## Begin
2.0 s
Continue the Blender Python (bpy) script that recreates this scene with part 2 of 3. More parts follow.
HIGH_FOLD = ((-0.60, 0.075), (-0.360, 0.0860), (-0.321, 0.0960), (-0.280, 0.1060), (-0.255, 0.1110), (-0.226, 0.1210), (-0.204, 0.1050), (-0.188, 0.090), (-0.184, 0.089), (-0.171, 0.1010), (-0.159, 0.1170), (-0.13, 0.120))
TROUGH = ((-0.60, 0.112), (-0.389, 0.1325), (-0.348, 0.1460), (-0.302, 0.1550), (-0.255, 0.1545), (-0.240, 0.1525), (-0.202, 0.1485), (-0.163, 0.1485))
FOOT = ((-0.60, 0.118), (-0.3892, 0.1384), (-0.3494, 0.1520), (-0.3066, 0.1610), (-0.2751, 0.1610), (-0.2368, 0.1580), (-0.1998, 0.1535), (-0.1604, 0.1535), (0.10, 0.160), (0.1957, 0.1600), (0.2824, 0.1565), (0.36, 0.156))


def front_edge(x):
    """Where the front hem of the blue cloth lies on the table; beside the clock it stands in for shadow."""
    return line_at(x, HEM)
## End
* **Short problem**
Write out every line exactly as it stands.

* **Solution for this exercise**
2.0 s
Continue the Blender Python (bpy) script that recreates this scene with part 2 of 3. More parts follow.
HIGH_FOLD = ((-0.60, 0.075), (-0.360, 0.0860), (-0.321, 0.0960), (-0.280, 0.1060), (-0.255, 0.1110), (-0.226, 0.1210), (-0.204, 0.1050), (-0.188, 0.090), (-0.184, 0.089), (-0.171, 0.1010), (-0.159, 0.1170), (-0.13, 0.120))
TROUGH = ((-0.60, 0.112), (-0.389, 0.1325), (-0.348, 0.1460), (-0.302, 0.1550), (-0.255, 0.1545), (-0.240, 0.1525), (-0.202, 0.1485), (-0.163, 0.1485))
FOOT = ((-0.60, 0.118), (-0.3892, 0.1384), (-0.3494, 0.1520), (-0.3066, 0.1610), (-0.2751, 0.1610), (-0.2368, 0.1580), (-0.1998, 0.1535), (-0.1604, 0.1535), (0.10, 0.160), (0.1957, 0.1600), (0.2824, 0.1565), (0.36, 0.156))


def front_edge(x):
    """Where the front hem of the blue cloth lies on the table; beside the clock it stands in for shadow."""
    return line_at(x, HEM)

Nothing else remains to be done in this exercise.